We’ve tested other bikes on eBikeTips that use the same app, and it’s a pretty solid performer. Beyond checking that the bike is happy to connect to my phone, I didn’t play around with the app too much. As a reviewer, I’m going to assume that how well this app works isn’t a deal-breaker. If you can afford this bike you can probably also afford whichever GPS device takes your fancy, so I've stuck to talking about the performance of the bike first and foremost.
The Cento1 Hybrid is available in the UK in two builds. For £4,199 you get a Shimano Ultegra mechanical transmission, and the bike I tested, with Ultegra Di2 gearing, is £5,199. This is a high quality build, and the Shimano Ultegra Di2 electronic gearing was faultless as ever. Shimano's hydraulic discs are confidence-inspiring in all weathers and on all surfaces. The Miche wheels are dependable if a little on the heavy side. Obviously with a rear hub motor, swapping out the wheels isn’t an easy job.
£5,199 is a lot of money, but this is a great bike. There are cheaper options out there, but not with quite the same pedigree. For example, Ribble do an e-bike with Ultegra DI2 and the same ebikemotion X35 hub for £4k. There are also more expensive options out there too, like the Pinarello Nytro that we’ve just reviewed. That bike uses the Fazua motor system, which is comparable in terms of power but builds into a slightly heavier bike as it’s around a kilo heavier than the ebikemotion system. Back-to-back on a climb the Wilier was slightly quicker for me. Both offer a composed, comfortable ride and high-quality build though.

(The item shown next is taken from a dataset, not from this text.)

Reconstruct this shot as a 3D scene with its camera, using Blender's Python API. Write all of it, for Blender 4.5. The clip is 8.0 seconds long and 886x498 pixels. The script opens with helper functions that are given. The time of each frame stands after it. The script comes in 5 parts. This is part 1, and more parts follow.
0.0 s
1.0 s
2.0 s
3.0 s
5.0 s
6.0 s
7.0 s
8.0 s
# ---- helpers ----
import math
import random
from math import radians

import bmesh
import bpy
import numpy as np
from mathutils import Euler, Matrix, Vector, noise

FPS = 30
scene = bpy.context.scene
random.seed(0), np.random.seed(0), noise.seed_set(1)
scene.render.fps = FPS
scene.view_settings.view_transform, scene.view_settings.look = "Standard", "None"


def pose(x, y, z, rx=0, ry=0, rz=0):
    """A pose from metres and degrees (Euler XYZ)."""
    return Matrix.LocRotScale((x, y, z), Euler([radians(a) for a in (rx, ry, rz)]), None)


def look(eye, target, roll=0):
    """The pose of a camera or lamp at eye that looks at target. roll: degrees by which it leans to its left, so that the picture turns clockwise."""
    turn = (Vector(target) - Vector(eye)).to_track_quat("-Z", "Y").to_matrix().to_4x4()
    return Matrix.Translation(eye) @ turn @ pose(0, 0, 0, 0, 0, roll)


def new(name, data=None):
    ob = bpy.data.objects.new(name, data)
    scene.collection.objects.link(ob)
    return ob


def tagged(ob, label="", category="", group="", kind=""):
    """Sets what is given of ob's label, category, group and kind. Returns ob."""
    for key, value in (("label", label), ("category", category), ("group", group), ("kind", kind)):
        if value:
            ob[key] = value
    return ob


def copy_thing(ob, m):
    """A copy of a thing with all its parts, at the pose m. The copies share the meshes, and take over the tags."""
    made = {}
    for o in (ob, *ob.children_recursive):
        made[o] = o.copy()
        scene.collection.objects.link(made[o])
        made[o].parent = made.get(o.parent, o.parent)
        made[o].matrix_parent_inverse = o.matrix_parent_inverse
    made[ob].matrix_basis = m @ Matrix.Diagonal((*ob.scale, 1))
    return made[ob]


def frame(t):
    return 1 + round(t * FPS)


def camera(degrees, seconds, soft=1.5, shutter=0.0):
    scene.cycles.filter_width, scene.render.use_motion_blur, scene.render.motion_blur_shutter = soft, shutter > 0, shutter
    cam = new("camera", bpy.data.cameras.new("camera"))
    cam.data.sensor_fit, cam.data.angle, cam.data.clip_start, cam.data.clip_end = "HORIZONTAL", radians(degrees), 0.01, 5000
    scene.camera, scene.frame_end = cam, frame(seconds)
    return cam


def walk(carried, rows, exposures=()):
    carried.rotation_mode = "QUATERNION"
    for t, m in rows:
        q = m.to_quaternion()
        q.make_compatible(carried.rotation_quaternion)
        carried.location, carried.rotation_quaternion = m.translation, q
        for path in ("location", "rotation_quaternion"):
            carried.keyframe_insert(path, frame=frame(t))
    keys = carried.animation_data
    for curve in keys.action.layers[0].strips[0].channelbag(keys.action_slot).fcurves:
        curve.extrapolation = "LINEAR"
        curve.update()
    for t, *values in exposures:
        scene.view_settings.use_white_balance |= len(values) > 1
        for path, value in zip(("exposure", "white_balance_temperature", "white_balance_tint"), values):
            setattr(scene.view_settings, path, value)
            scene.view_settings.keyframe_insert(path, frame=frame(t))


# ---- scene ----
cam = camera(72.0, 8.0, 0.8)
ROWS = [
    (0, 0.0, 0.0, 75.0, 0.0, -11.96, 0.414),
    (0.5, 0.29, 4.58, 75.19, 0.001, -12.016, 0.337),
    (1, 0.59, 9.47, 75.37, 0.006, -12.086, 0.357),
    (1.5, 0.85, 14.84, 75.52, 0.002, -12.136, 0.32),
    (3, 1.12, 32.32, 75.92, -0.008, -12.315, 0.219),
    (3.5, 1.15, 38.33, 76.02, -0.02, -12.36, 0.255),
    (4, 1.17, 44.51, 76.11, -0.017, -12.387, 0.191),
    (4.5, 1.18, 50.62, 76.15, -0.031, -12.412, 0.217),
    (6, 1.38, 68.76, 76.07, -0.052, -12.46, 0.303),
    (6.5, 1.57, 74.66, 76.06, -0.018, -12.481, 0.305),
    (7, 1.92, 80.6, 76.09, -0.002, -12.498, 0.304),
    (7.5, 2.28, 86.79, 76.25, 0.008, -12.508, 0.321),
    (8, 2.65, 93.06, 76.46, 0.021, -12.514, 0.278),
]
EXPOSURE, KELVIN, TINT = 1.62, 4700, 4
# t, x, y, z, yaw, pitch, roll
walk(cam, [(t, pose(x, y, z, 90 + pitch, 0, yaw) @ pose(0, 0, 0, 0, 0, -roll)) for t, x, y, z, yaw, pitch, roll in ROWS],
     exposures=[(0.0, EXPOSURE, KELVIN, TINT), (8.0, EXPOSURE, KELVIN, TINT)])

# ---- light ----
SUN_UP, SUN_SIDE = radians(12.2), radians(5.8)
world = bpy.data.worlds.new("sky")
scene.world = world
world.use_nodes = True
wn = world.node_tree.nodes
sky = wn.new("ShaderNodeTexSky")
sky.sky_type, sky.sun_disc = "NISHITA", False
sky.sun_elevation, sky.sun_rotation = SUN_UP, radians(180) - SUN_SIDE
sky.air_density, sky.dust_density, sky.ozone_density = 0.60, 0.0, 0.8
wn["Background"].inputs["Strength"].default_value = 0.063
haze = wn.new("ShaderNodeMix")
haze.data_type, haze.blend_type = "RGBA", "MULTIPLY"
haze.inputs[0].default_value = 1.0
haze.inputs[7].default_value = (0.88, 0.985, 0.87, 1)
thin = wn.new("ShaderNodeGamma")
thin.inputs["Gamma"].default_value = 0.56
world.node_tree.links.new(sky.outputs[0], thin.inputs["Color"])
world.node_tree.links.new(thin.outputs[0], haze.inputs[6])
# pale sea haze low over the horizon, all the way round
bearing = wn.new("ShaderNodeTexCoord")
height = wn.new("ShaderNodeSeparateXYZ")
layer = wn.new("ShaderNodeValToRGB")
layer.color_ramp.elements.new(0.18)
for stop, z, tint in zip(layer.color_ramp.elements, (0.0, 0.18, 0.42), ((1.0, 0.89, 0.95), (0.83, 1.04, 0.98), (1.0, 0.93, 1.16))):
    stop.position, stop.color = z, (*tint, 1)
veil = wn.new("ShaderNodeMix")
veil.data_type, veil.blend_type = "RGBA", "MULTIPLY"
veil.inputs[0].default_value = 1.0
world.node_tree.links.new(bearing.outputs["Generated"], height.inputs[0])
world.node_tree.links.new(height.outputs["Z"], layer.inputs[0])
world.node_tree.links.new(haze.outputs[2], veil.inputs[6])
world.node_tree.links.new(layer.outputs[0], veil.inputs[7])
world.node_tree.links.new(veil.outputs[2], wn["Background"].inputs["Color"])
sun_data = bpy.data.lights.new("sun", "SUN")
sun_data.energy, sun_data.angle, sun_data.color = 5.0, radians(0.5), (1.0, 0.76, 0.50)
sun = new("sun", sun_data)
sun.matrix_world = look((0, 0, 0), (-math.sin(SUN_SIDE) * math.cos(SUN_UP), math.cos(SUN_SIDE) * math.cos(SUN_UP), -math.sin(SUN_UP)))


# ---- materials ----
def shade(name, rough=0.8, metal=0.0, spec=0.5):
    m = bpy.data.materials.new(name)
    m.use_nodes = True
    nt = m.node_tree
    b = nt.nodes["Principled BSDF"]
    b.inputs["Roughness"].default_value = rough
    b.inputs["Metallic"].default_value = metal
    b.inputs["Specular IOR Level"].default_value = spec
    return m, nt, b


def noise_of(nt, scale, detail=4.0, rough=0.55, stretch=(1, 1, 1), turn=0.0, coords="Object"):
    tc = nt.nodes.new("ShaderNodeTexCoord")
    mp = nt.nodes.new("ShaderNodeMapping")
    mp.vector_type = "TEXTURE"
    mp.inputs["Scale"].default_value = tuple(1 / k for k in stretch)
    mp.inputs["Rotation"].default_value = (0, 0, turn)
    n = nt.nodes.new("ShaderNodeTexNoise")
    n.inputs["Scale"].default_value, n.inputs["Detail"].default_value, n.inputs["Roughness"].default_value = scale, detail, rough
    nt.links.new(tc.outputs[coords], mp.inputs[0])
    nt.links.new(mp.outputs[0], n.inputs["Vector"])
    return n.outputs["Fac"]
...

Would I buy one? If I had that kind of money to spend on a bike, and I was commuting to the office every day, it probably wouldn’t be quite right for me. I’d want something with mudguards, and better able to withstand abject weather; but that says more about me, and my particular requirements, than it does about the bike. If you're looking for a bike to enjoy road riding, that feels like a road bike but you want some assistance, then I can certainly recommend it. The Cento 1 Hybrid should definitely be on your shortlist.